FALLING moral standards, the low value placed by many parents on education, high levels of absenteeism and student underachievement were identified as the main challenges facing Fiji's education system.
And teacher training institutions must develop appropriate programs to help foster the development of teachers with integrity and sound character, who guide their students into making moral and ethical choices in their learning and living.
During the opening of the Fijian Teachers Association 80th annual delegates conference in Suva yesterday, chief guest Doctor Priscilla Puamau, team leader and senior education adviser of Access to Quality Education Program (AQEP) Fiji, said a serious issue facing schools, which had implications for teacher education, lay in the falling moral standards that pervade society.
"Adults, including parents and teachers, have been perpetrators of violence and sexual crimes against children; and teachers have been found guilty of professional misconduct," Dr Priscilla said.
"What happened to the conviction that teaching is a noble profession infused into new teacher graduates?
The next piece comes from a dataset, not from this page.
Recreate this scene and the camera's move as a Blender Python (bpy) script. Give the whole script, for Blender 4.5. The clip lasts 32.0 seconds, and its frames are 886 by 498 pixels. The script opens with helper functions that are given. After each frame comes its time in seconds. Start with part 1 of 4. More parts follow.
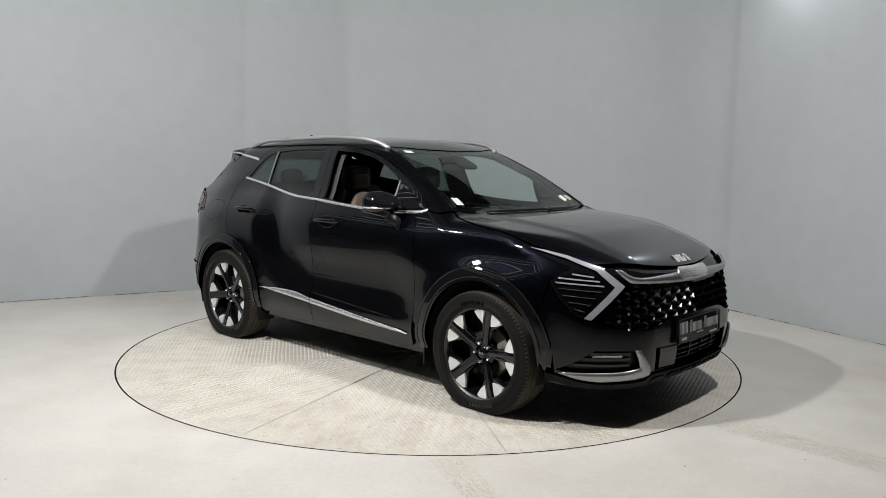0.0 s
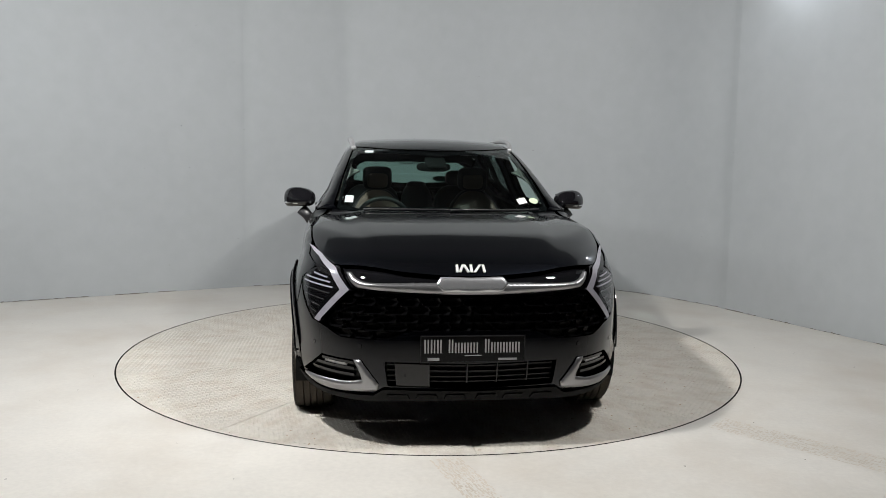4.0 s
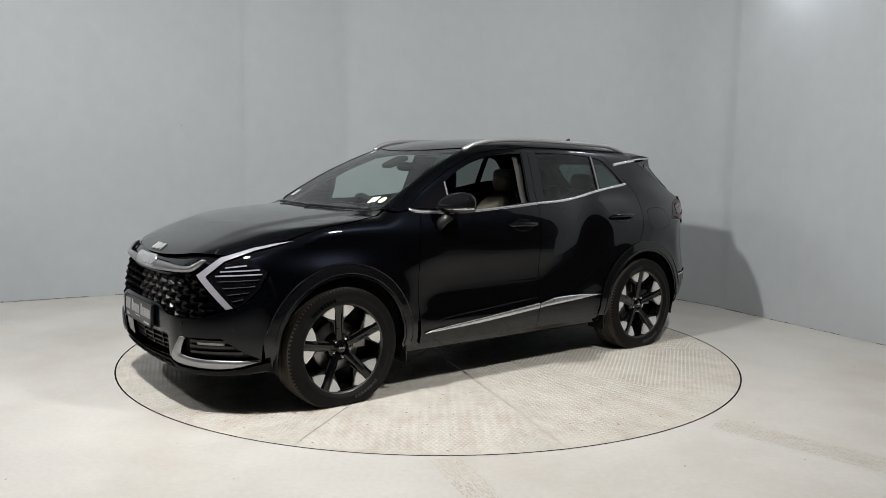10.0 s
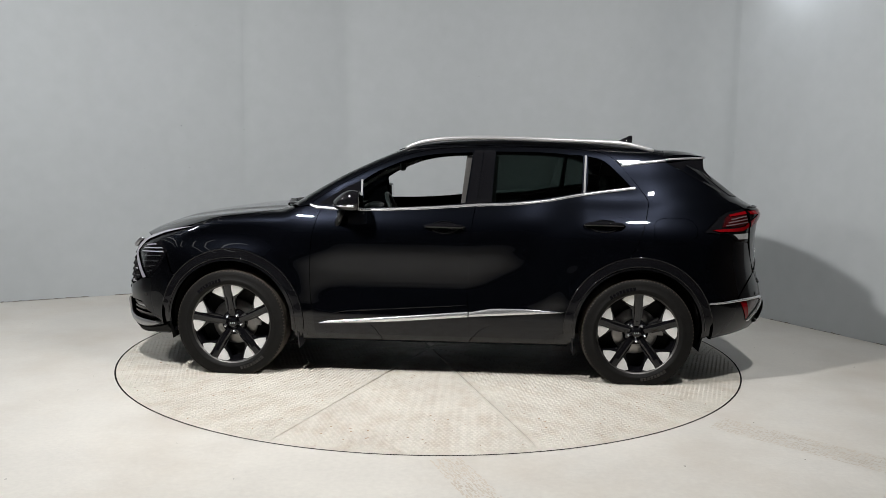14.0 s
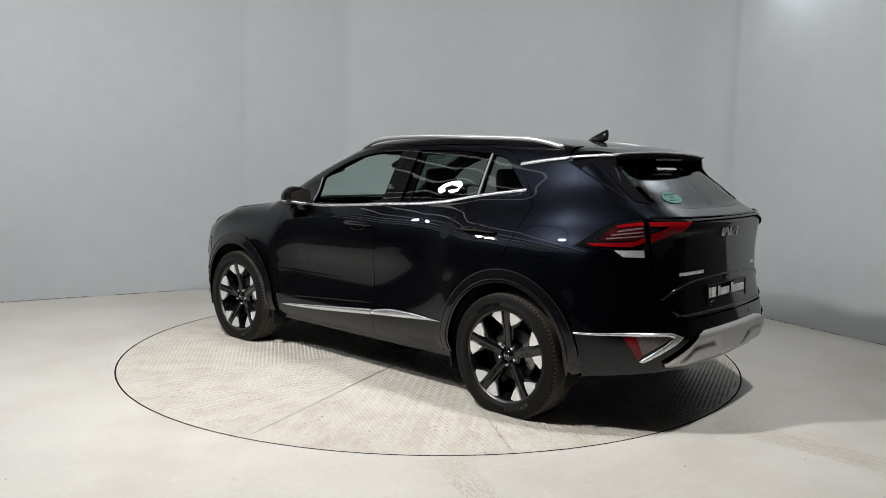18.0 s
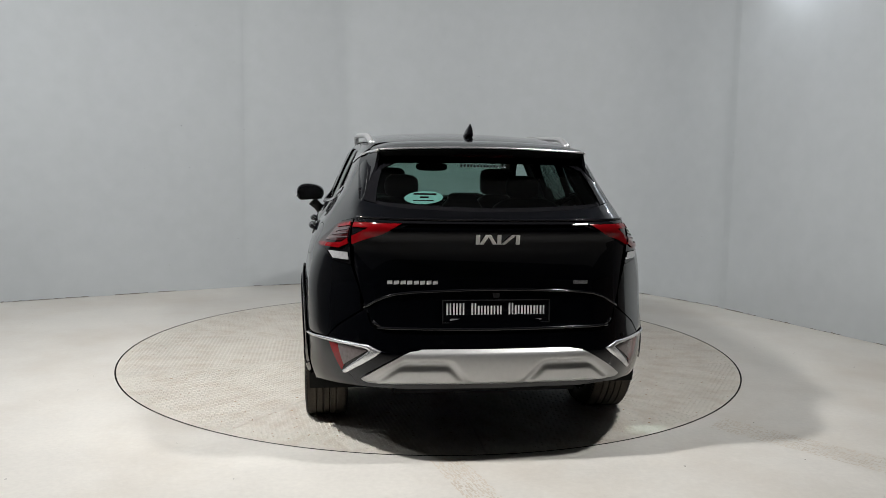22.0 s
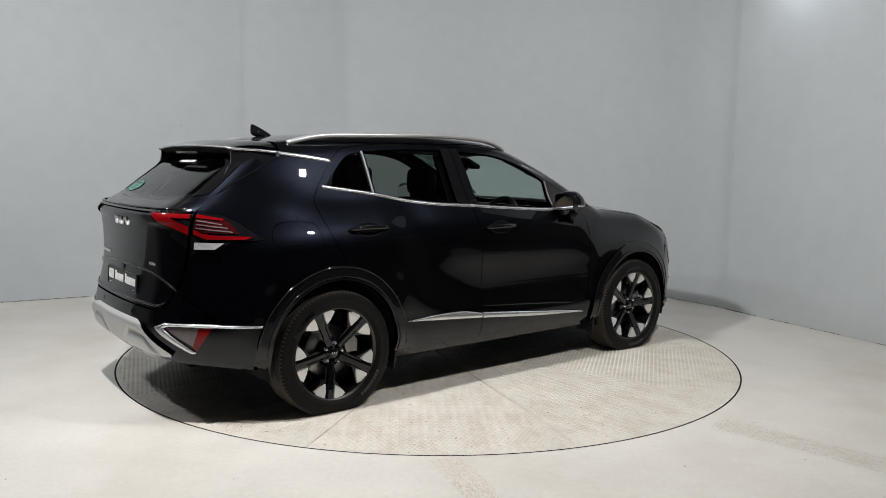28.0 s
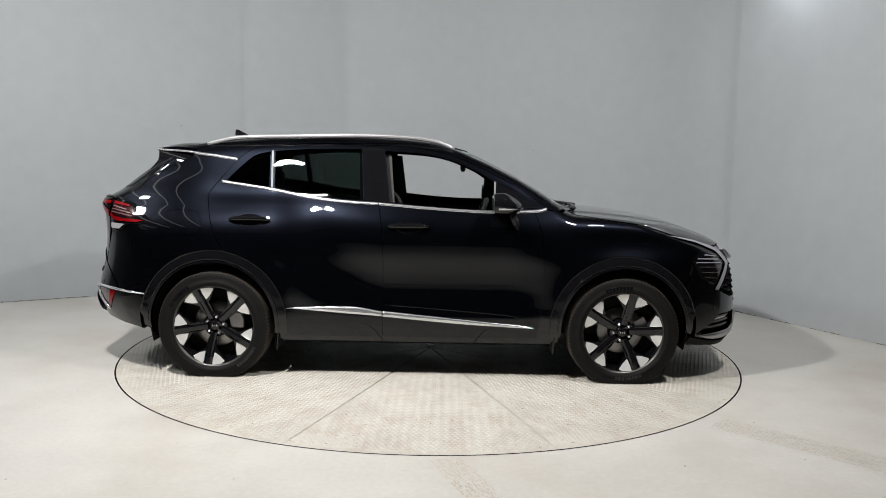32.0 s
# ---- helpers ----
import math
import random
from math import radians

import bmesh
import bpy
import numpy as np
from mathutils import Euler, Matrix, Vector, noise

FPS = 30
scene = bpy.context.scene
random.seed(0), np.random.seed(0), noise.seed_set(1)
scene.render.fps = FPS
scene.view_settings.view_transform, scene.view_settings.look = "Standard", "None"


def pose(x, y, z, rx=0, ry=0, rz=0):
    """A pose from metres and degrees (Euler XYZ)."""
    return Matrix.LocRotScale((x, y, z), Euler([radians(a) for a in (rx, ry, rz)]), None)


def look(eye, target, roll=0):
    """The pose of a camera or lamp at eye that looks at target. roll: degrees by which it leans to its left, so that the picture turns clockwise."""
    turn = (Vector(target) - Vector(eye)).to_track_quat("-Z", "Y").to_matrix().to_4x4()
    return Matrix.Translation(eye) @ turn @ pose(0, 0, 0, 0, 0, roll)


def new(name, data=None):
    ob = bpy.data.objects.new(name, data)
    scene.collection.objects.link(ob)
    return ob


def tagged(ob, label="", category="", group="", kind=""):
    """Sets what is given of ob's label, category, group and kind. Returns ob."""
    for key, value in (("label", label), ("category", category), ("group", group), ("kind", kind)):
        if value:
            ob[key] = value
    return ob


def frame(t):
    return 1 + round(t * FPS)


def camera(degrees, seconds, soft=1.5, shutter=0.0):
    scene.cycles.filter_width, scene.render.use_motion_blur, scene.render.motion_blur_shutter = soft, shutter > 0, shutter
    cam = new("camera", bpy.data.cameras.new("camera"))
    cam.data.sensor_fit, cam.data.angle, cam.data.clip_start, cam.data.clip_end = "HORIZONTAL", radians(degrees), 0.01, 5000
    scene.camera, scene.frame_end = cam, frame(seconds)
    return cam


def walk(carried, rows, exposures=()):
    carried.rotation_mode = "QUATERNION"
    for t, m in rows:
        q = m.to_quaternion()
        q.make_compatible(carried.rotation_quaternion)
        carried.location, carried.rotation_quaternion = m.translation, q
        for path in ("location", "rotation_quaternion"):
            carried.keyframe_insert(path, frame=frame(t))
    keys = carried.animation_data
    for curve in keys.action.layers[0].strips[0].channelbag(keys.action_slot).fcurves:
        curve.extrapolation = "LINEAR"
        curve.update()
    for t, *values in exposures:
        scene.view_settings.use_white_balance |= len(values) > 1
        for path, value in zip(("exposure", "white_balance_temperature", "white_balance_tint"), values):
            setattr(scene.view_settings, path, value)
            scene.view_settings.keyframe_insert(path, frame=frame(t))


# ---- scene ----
from mathutils import geometry

# ---------------------------------------------------------------- camera
CLIP = 32.0
cam = camera(58.9, CLIP, soft=0.55)
EYE = Vector((0.0, -5.967, 1.433))
TILT, YAW, LEAN = radians(-6.355), radians(0.829), 0.927
AHEAD = Vector((math.sin(YAW) * math.cos(TILT), math.cos(YAW) * math.cos(TILT), math.sin(TILT)))
walk(cam, [(0.0, look(EYE, EYE + AHEAD, LEAN)), (CLIP, look(EYE, EYE + AHEAD, LEAN))], [(0.0, 0.0), (CLIP, 0.0)])

# ---------------------------------------------------------------- world and lamps
world = bpy.data.worlds.new("world")
scene.world = world
world.use_nodes = True
world.node_tree.nodes["Background"].inputs[0].default_value = (0.80, 0.88, 1.0, 1)
world.node_tree.nodes["Background"].inputs[1].default_value = 0.006


def area(name, at, target, w, h, watts, colour=(1.0, 0.985, 0.965)):
    """A lamp face that shines towards target."""
    data = bpy.data.lights.new(name, "AREA")
    data.shape, data.size, data.size_y, data.energy, data.color = "RECTANGLE", w, h, watts, colour
    ob = new(name, data)
    ob.matrix_world = look(at, target)
    return ob


FLOODS = [((-1.80, -2.7, 3.7), (0.7, 0.9, 0.3), 190), ((1.9, -2.4, 3.7), (-0.7, 0.9, 0.3), 98)]
for at, target, watts in FLOODS:
    d = (Vector(target) - Vector(at)).normalized()
    area("floodlight_beam", Vector(at) + d * 0.05, target, 0.19, 0.16, watts)
WALL_LAMP = (3.05, 1.15, 3.45)
area("wall_lamp_beam", Vector(WALL_LAMP) + Vector((0.03, -0.02, -0.05)), (3.52, 0.85, 2.75), 0.22, 0.16, 5.5, (0.86, 0.92, 1.0))
# fill lamp out of view, added to brighten the left wall
LEFT_FILL = (-4.4, -1.6, 3.7)
area("left_fill_beam", Vector(LEFT_FILL) + Vector((0.03, 0.05, -0.05)), (-2.4, 1.4, 0.6), 0.30, 0.24, 62, (0.96, 0.98, 1.0))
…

What has happened to make them break the teacher's oath and the PSC code of conduct?"
She said the issue of making moral and ethical decisions was significant in these new times of rapid social, cultural, political, economic and technological change.
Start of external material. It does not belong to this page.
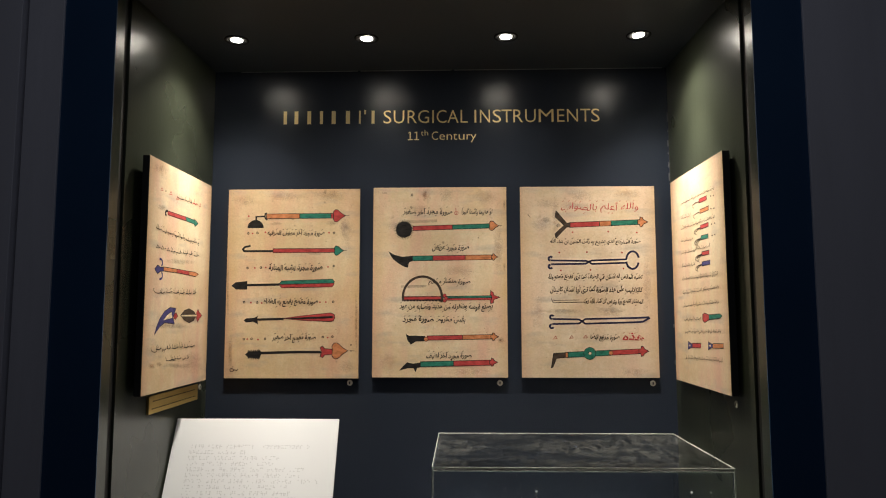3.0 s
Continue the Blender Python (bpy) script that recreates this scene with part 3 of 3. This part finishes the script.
def board_forceps():
    b = printed_board("yellowed manuscript print of two forceps and a forked crusher", PAPERS[2], 0.009)
    p = Page(((27, 16), (692, 12), (42, 960), (727, 958)))
    p.fill([(208, 134), (262, 196), (278, 193), (278, 216), (262, 214), (208, 270), (203, 248), (248, 206), (203, 164)], BROWN)
    p.shaft(278, 204, 616, 190, 12, ((0.43, RED), (0.60, ORANGE), (1.0, GREEN)))
    p.bud(612, 189, 36, ORANGE)
    p.take("crusher_drawing", b)
    forceps(p, 184, 379, 398, 372, 385, 560, 8, ([], []))
    p.arc(588, 376, 31, 42, 15, 172, 0.0044, NAVY, 16)
    p.arc(588, 378, 31, 42, 188, 345, 0.0044, NAVY, 16)
    p.take("ring_forceps_drawing", b)
    forceps(p, 192, 668, 693, 340, 679, 600, 10, ([(672, 658)], [(640, 680), (676, 661)]))
    p.take("forceps_drawing", b)
    p.fill([(188, 910), (199, 838), (260, 834), (260, 858), (214, 863), (196, 908)], BROWN)
    p.shaft(258, 846, 482, 834, 13, ((0.06, ORANGE), (1.0, GREEN)))
    p.disc(379, 838, 30, GREEN, 0.0011, 20, 3)
    p.disc(380, 837, 8, BLANK, 0.0009, 12, 5)
    p.shaft(484, 834, 628, 826, 12, ((1.0, RED),))
    p.disc(483, 835, 11, ORANGE, 0.0009, 10, 3)
    p.bud(622, 826, 36, RED)
    p.take("pusher_drawing", b)
    p.words("والله أعلم بالصواب", 230, 612, 88, 146, b, RED, 0.0)
    p.words("صورة المشداخ الذي تشدخ به رأس الجنين ان شاء الله", 178, 625, 272, 303, b)
    p.words("تشبه المقص له اسنان في الطرف كما ترى تقطع مستطيلة", 170, 635, 446, 480, b)
    p.words("كالكلاليب على هذه الصورة كما ترى لها اسنان كاسنان", 180, 636, 508, 541, b)
    p.words("المنشار تقطع بها وترض ان شاء الله تعا", 350, 640, 568, 600, b)
    p.words("هذه", 540, 648, 738, 774, b, RED)
    p.words("صورة مدفع ايضا", 380, 524, 745, 778, b)
    p.stroke([(186, 566), (196, 588), (352, 584)], 0.0012)
    p.stroke([(196, 576), (325, 574)], 0.0010)
    p.take("text_flourish", b)
    p.dots([(290, 240), (467, 237), (608, 241), (225, 340), (362, 338), (535, 340), (233, 428), (380, 425), (543, 418)])
    for x, y in ((207, 760), (287, 757), (357, 755)):
        p.stroke([(x - 9, y + 7), (x + 9, y + 5), (x + 2, y - 8)], 0.0011, RED, True)
    p.take("red_marks", b, "", "stuff")
    p.stroke([(68, 152), (80, 167)], 0.0013)
    p.fill([(205, 206), (222, 196), (232, 208), (218, 218)], FADED, 0)
    for i, (x, y, rx, ry) in enumerate(((205, 160, 18, 110), (330, 60, 60, 30), (160, 100, 60, 24), (560, 52, 70, 24), (660, 500, 24, 140), (120, 640, 40, 90), (600, 930, 80, 22), (480, 640, 60, 18))):
        p.stain(x, y, rx, ry, BLUSH, 60 + i)
    p.stain(140, 200, 60, 34, VIOLET, 69)
    p.stain(300, 108, 90, 18, VIOLET, 70)
    p.stain(240, 630, 100, 14, FADED, 10)
    p.stain(480, 622, 80, 16, FADED, 11)
    p.stain(160, 180, 26, 18, FADED, 12)
    p.take("stains", b, "faded show-through stains", "stuff")
    return b["root"]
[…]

Dr Priscilla said in this conception, teachers had to lead by example.
FTA president Merewairita Moci said the association remained committed to carrying out its primary and secondary roles and the executives knew what it expected of them.
Questions sent to the Ministry of Education were yet to be answered when this edition went to press last night.
Several attempts made to get a comment from Dr Lal remained unsuccessful when this edition went to press yesterday.